NC Trend: Taking inventory – Electric avenue

When Randy Talley drives up the Blue Ridge Parkway, he sometimes wonders whether he’ll have enough charge to make it home at night. Talley owns a Nissan Leaf, a plug-in electric vehicle with a range of about 90 miles on a single charge. It’s a fun ride, and he loves zipping around town in it, especially since an electric vehicle charging station is 400 yards from his office door. But a trip to the mountains, where charging stations are scarce, involves some risk. “The mainstream will comfortably buy EVs once they know high-speed charging stations are everywhere. Right now they’re not,” says Talley, co-owner of Asheville’s Green Sage Café. Between range anxiety and waiting for the next generation of electric cars to debut, Carolinians are way behind in EV purchases and adoption of charging stations. California has 174,000 electric cars on the road; North Carolina has 4,200, adding about 1,000 a year, according to Katie Drye, transportation manager of Raleigh-based nonprofit Advanced Energy. The state has about 600 public and private EV charging stations, mostly at workplaces in metro areas.

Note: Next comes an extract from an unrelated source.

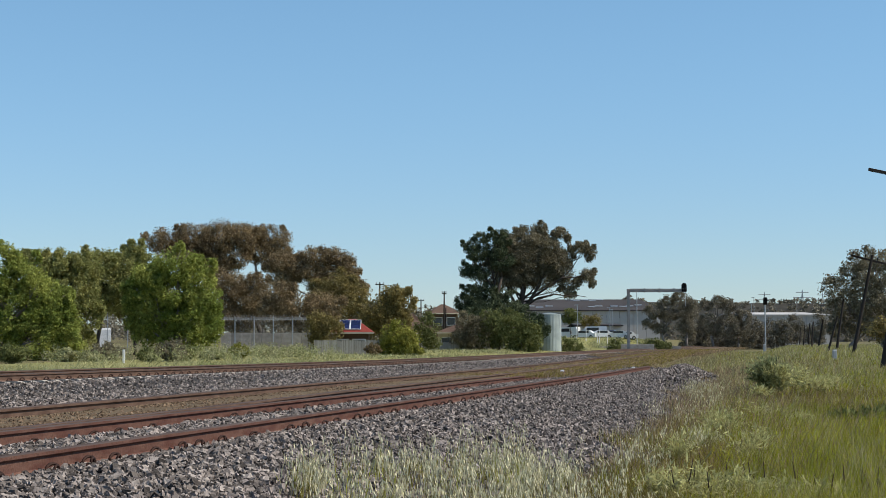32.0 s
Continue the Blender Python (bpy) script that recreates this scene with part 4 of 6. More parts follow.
tree("wattle_tree", -30.1, 156, [(0.2, 5.2, 1.2, 1.0), (1.0, 4.4, 1.0, 1.4), (-1.0, 4.2, 1.2, 1.4), (-2.0, 3.2, 1.2, 1.3), (0.0, 2.4, 1.6, 1.5)], L_YELLOW, "ragged yellow-green wattle tree", seed=18, wisp=2, r=0.16, dens=1.2)
tree("wattle_tree", -40.8, 162, [(0.0, 3.6, 1.2, 1.4), (-0.8, 2.6, 1.1, 1.4)], L_GUM, "ragged grey-green wattle tree", seed=19, wisp=2, r=0.14, dens=1.2)
tree("shrub", -27.4, 140, [(0.0, 1.5, 1.2, 1.3), (0.9, 1.2, 0.9, 1.1), (-0.7, 0.9, 0.8, 0.8)], L_LIME, "yellow-green garden shrub at the fence", seed=20, r=0.08, category="shrub")
tree("garden_tree", -9.7, 170, [(0.0, 2.4, 1.2, 1.5), (0.2, 1.2, 1.2, 1.2)], L_DARK, "dark green garden tree by a house", seed=21, r=0.14)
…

“North Carolina now ranks twelfth in charging stations, but that may be close to jumping up a few spots soon,” Drye says. State and federal governments are trying to jumpstart EV adoption and charging stations by encouraging businesses, including Duke Energy Corp., Siemens AG and SAS Institute Inc., to install stations for commuting employees. The N.C. Department of Transportation provides some grants for charging stations, but private-sector companies including NRG Energy, Nissan, BMW and Tesla are the leading installers, prepping for 2017 when more affordable cars capable of longer trips are expected to debut, Drye says. Tesla, with cars capable of going as far as 260 miles per charge, has more than 500 stations nationally, including five in North Carolina. They are available only to Tesla owners.

For an average Research Triangle Park commuter traveling 32 miles a day, an EV can accommodate 80% of their needs, she says. Most EV drivers recharge in their own garages, using stations for partial fill-ups. But long-distance travel requires predictable on-the-road charging or the use of hybrid gas-electric vehicles like the Toyota Prius.

By 2024, 7.4 million EVs are likely to be in service, with sales of charging equipment and services expected to top $1.6 billion annually, according to Boulder, Colo.-based Navigant Research Inc. Today’s leaders in charging stations will reap a bumper crop of customers, says Stan Cross, CEO of Asheville-based Brightfield Transportation Solutions Inc., which has installed 11 so-called “DC fast chargers” in North Carolina, each costing about $9,000. The 480-volt systems can add 50 to 70 miles of range in about 20 minutes of charging at a cost of $5.95 plus an additional 20 cents per minute. Smaller 208-volt chargers, which are more common, add 10 to 20 miles of range in about an hour, for about $1.50. Brightfield helps identify markets ready for the technology and studies proximity to amenities, highways and other stations. “The goal is to instill confidence in would-be EV buyers.”

Cross expects EV sales to soar over the next three years “as increased battery capacity across all EV brands doubles the range to 200 miles per charge and sales volume lowers the sticker price.”

Still, figuring out how to pay for the improving technology isn’t simple. “It’s not cheap to rip up a parking lot” to make space for stations, says Mike Waters, an EV guru at Duke Energy. At current prices, he says, “it costs you more to collect value from drivers than it does to offer it as a fringe benefit.”